See also: Bikini in popular culture

Bikini variants

Main article: Bikini variants

The bikini has spawned many stylistic variations. A regular bikini is defined as a two pieces of garments that cover the groin and buttocks at the lower end and the breasts in the upper end. Some bikinis can offer a large amount of coverage, while other bikinis provide only the barest minimum. Topless variants may still be considered bikinis, although technically no longer two-piece swimsuits. Along with a variation in designs, the term bikini was followed by an often hilarious lexicon including the monokini (top part missing), seekini (transparent bikini), tankini (tank top, bikini bottom), camikini (camisole top and bikini bottom) and hikini.

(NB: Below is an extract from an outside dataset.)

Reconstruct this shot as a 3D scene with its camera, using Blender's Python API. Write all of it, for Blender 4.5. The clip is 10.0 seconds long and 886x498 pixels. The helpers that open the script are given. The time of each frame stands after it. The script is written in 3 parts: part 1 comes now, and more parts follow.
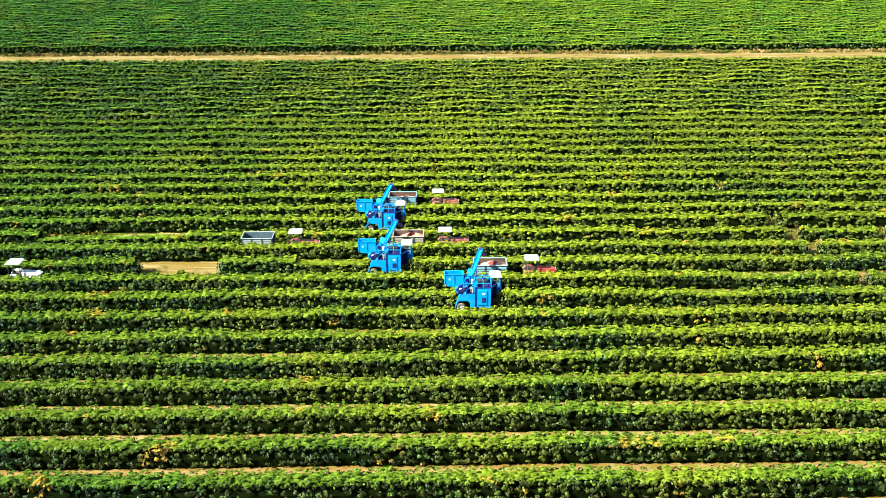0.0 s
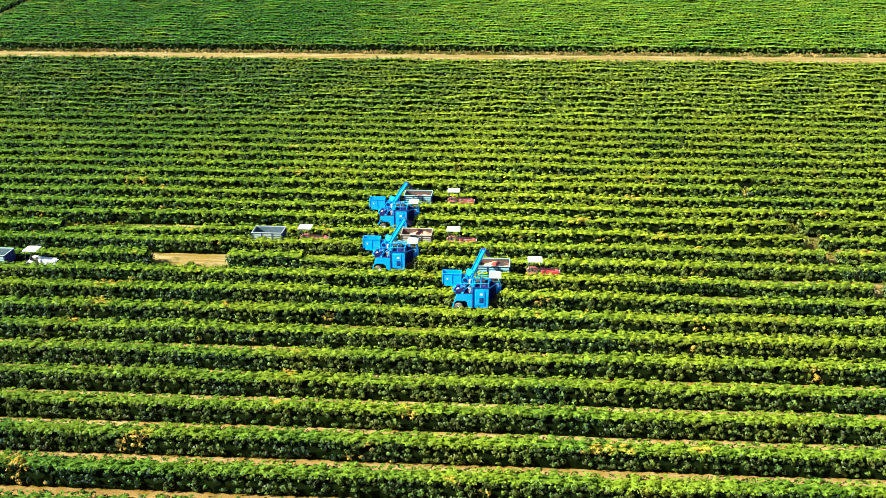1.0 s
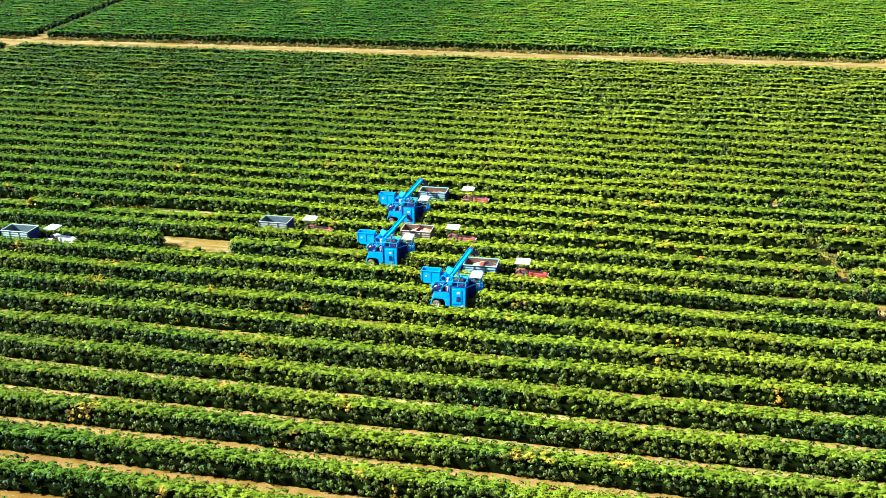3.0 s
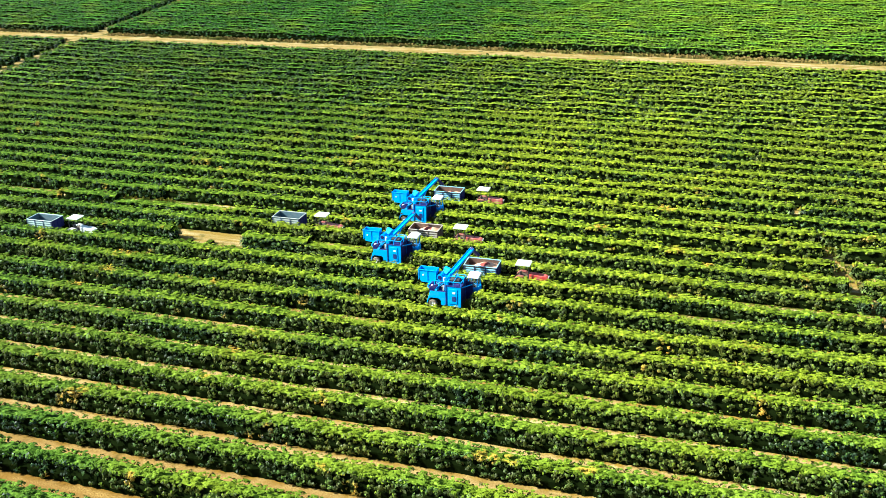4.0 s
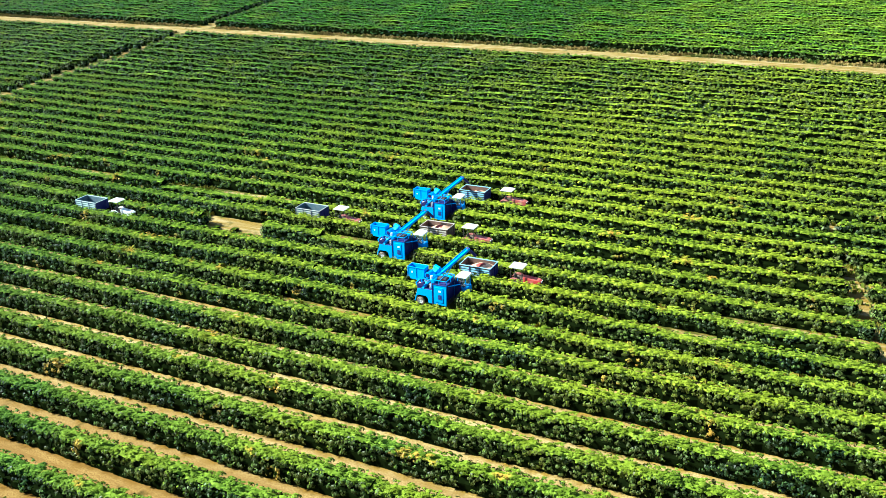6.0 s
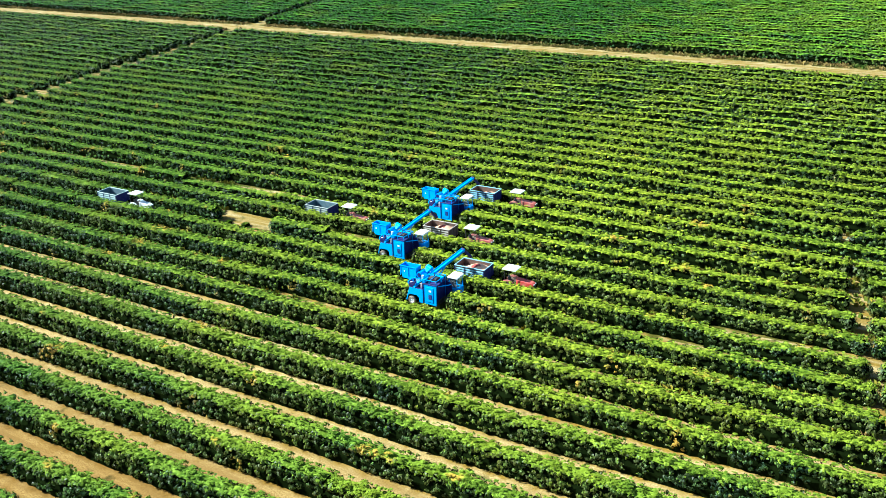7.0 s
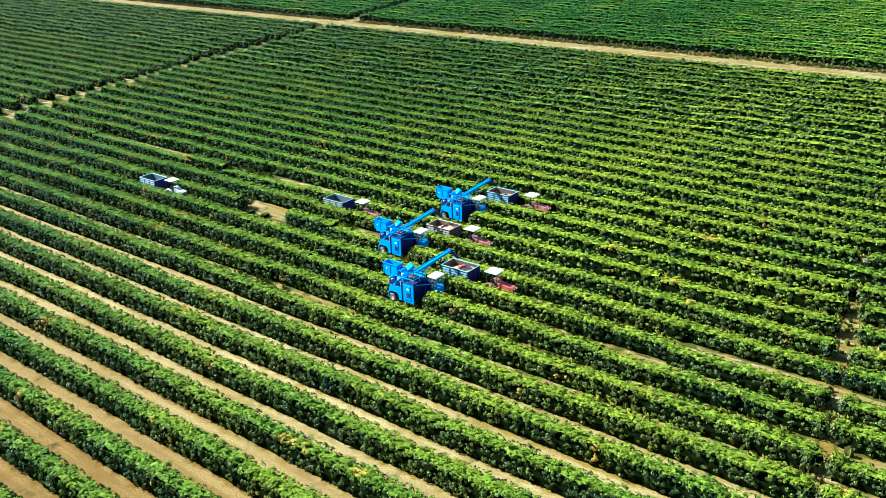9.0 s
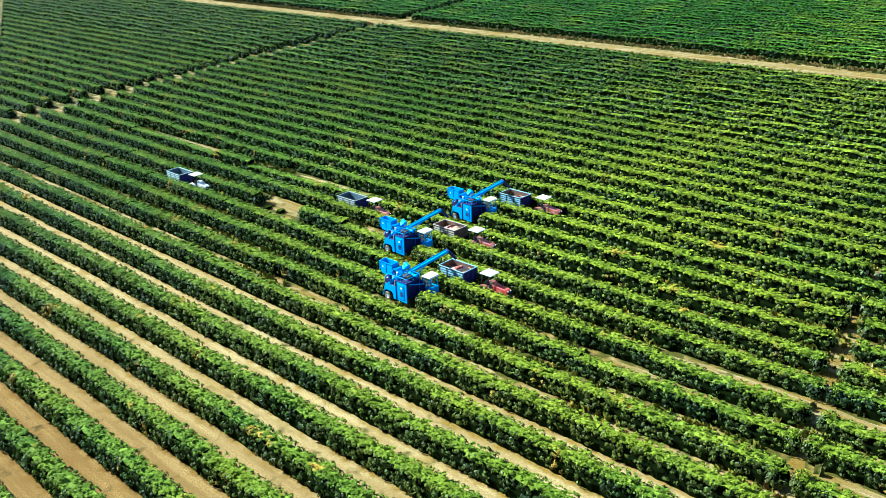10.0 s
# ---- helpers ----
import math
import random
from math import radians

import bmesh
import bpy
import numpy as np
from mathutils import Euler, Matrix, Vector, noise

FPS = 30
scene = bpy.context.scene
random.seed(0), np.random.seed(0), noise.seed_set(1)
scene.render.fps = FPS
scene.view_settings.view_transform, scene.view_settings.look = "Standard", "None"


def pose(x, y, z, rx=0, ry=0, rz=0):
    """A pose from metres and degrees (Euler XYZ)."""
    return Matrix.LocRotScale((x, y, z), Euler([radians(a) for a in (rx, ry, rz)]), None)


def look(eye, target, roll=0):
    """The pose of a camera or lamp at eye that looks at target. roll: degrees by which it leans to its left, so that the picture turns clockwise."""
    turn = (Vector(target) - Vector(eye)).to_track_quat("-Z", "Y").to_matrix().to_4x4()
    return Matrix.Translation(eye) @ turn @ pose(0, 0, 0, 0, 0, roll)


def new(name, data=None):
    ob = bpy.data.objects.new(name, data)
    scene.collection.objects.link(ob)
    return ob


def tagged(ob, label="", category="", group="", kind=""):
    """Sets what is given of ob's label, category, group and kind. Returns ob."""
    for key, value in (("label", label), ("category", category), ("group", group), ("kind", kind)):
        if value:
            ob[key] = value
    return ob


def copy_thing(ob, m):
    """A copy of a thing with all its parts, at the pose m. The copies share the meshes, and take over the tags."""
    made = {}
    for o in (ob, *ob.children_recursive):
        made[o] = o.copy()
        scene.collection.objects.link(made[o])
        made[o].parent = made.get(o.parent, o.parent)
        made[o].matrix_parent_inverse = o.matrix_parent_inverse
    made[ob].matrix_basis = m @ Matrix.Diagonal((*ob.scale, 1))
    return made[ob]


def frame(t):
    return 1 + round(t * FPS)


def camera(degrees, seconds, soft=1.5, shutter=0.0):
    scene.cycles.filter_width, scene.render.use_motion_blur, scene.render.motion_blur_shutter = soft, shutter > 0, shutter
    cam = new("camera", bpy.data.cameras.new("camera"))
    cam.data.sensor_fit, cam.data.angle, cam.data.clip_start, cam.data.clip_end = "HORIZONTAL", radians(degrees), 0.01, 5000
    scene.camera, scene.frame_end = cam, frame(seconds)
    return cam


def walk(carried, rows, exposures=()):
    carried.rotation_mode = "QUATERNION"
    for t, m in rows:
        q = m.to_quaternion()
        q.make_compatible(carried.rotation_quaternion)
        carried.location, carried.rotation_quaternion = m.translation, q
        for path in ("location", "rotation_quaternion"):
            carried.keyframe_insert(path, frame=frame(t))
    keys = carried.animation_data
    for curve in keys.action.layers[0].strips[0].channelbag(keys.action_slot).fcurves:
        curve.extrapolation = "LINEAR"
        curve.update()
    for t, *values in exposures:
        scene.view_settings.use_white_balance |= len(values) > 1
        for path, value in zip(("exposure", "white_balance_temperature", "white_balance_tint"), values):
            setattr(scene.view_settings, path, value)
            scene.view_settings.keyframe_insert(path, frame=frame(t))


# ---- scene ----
cam = camera(52.11, 10.0, soft=0.75)
PATH = [
    (0, (2.734, 0.554, 37.892), (3.904, 92.711, -0.911), -0.16),
    (0.5, (5.816, 0.616, 37.760), (3.178, 92.791, -0.930), -0.27),
    (1, (8.936, 0.772, 37.662), (2.801, 92.781, -1.026), -0.30),
    (1.5, (12.089, 1.025, 37.593), (2.365, 92.710, -1.127), -0.40),
    (2, (15.267, 1.377, 37.551), (2.452, 92.666, -1.205), -0.45),
    (2.5, (18.464, 1.831, 37.531), (2.624, 92.639, -1.237), -0.53),
    (4, (28.103, 3.841, 37.577), (1.509, 92.092, -1.209), -0.93),
    (4.5, (31.311, 4.736, 37.616), (1.074, 91.800, -1.185), -1.07),
    (5, (34.505, 5.749, 37.661), (0.780, 91.500, -1.188), -1.23),
    (5.5, (37.679, 6.883, 37.710), (0.588, 91.224, -1.160), -1.44),
    (7, (47.014, 11.040, 37.838), (0.239, 90.463, -0.945), -1.75),
    (7.5, (50.042, 12.688, 37.864), (0.246, 90.274, -0.874), -1.80),
    (8, (53.017, 14.471, 37.876), (0.241, 90.063, -0.860), -1.90),
    (8.5, (55.933, 16.394, 37.872), (0.239, 89.888, -0.815), -1.97),
    (9, (58.783, 18.459, 37.847), (0.270, 89.782, -0.744), -2.09),
    (9.5, (61.561, 20.669, 37.797), (0.157, 89.573, -0.698), -2.16),
    (10, (64.259, 23.027, 37.721), (-0.126, 89.238, -0.629), -2.30),
]
EXPOSURES = ((0.0, 2.07, 6150, 6), (5.0, 2.15, 5650, 4), (10.0, 1.84, 5050, 1))
walk(cam, [(t, look(eye, target, roll)) for t, eye, target, roll in PATH], EXPOSURES)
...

Since fashions of different centuries exist beside one another in early 21st century, though it is possible to imagine a woman combining a bikini and a 1910 bathing costume.

Bikini tops come in several different styles and cuts, including a halter-style neck that offers more coverage and support, a strapless bandeau, a rectangular strip of fabric covering the breasts that minimizes large breasts, a top with cups similar to a push-up bra, and the more traditional triangle cups that lift and shape the breasts. Bikini bottoms vary in style and cut and in the amount of coverage they offer, coverage ranging anywhere from complete underwear-style coverage, as in the case of more modest bottom pieces like briefs, shorts, or briefs with a small skirt-panel attached, to almost full exposure, as in the case of the thong bikini. Skimpier styles have narrow sides, including V-cut (in front), French cut (with high-cut sides) and low-cut string (with string sides). In just one major fashion show in 1985 were two-piece suits with cropped tank tops instead of the usual skimpy bandeaux, suits that are bikinis in front and one-piece in back, suspender straps, ruffles, and daring, navel-baring cutouts. Subsequent variations on the theme include the monokini, tankini, string bikini, thong, slingshot, minimini, teardrop, and micro.